Hunters will have a final opportunity Feb. 1-3 to hunt deer statewide for 2022-23 with the state’s Primitive Deer Hunt. Hunters with a valid hunting license, or those exempt from the hunting license requirement, may use primitive bows or muzzleloaders to hunt sika and white-tailed deer.
Primitive hunting devices are defined as long bows, recurve bows, flintlock or sidelock percussion muzzleloaders. Hunters may not use compound bows, crossbows, drawlocks and telescopic or other electronic aiming devices. However, fiber optic sights are permitted on otherwise legal primitive bows or muzzleloaders.
Any deer harvested during the Primitive Hunt Days count against the hunter’s 2022-23 archery or muzzleloader bag limit for antlered and antlerless deer. An exception is in Region A, where hunters may harvest one antlerless deer that will not count against their existing archery or muzzleloader bag limits.
Hunters are encouraged to consult the Maryland Guide to Hunting and Trapping for more information on the Primitive Deer Hunt and other deer hunting regulations.
“The Primitive Deer Hunt is a unique opportunity for hunters to challenge themselves to harvest a deer using the traditional methods of the past,” said Paul Peditto, Wildlife and Heritage Service director. “The February hunting season provides avid deer hunters one last chance to experience Maryland’s great outdoors this winter.”
During the Primitive Deer Hunt days, Maryland requires deer hunters and their companions to wear daylight fluorescent orange or pink in one of the following manners: a cap of solid fluorescent color, a vest or jacket containing back and front panels of at least 250 square inches of fluorescent color, or an outer garment of camouflage daylight fluorescent color above the waist and containing at least 50 percent daylight fluorescent color.

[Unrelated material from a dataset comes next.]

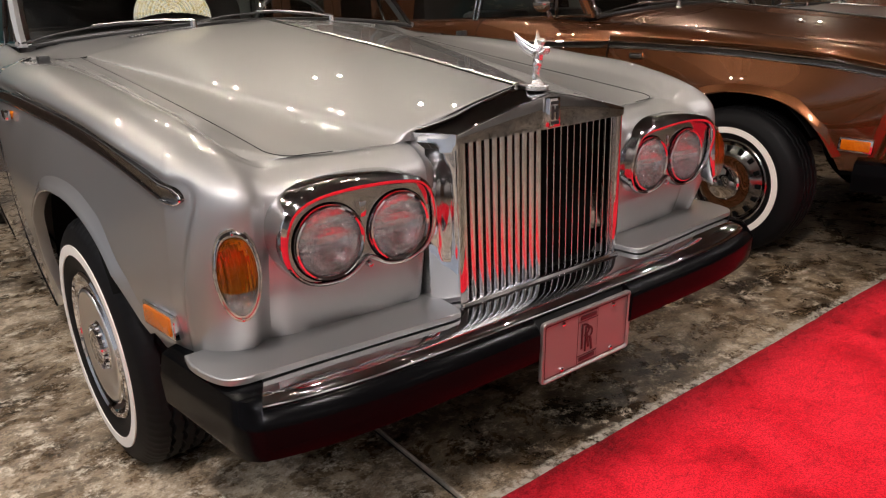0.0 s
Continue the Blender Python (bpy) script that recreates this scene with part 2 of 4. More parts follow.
def pile_carpet():
    """Red cut-pile runner with trodden darker streaks."""
    m = bpy.data.materials.new("red_carpet")
    m.use_nodes = True
    nt, p, add = nodes_of(m)
    co = add("ShaderNodeTexCoord").outputs["Object"]
    big = noise_node(nt, co, 3.5, 8, 0.65, warp=0.6)
    mid = noise_node(nt, co, 30, 9, 0.8, (0.7, 1.3, 1), 0.6)
    fine = noise_node(nt, co, 230, 5, 0.75)
    a = ramp_node(nt, [(0.34, (0.40, 0.005, 0.012)), (0.47, (0.74, 0.010, 0.024)), (0.6, (0.90, 0.020, 0.040))])
    nt.links.new(big.outputs[0], a.inputs[0])
    k = ramp_node(nt, [(0.30, (0.62, 0.56, 0.58)), (0.50, (1, 1, 1))])
    nt.links.new(mid.outputs[0], k.inputs[0])
    col = mix_node(nt, 1.0, a.outputs[0], k.outputs[0], "MULTIPLY")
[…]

Hunters should carefully inspect all tree stands and always wear a full-body safety harness while in the stand and while climbing in or out. The department strongly recommends using a sliding knot, commonly known as a prusik knot, attached to a line that is secured above the stand that allows the hunter to be safely tethered to the tree as soon as they leave the ground.
Hunters are encouraged to help others by donating deer taken in Maryland. A state tax credit offers hunters an incentive for donated deer. Other local or state programs are also available; hunters should check with their deer processors.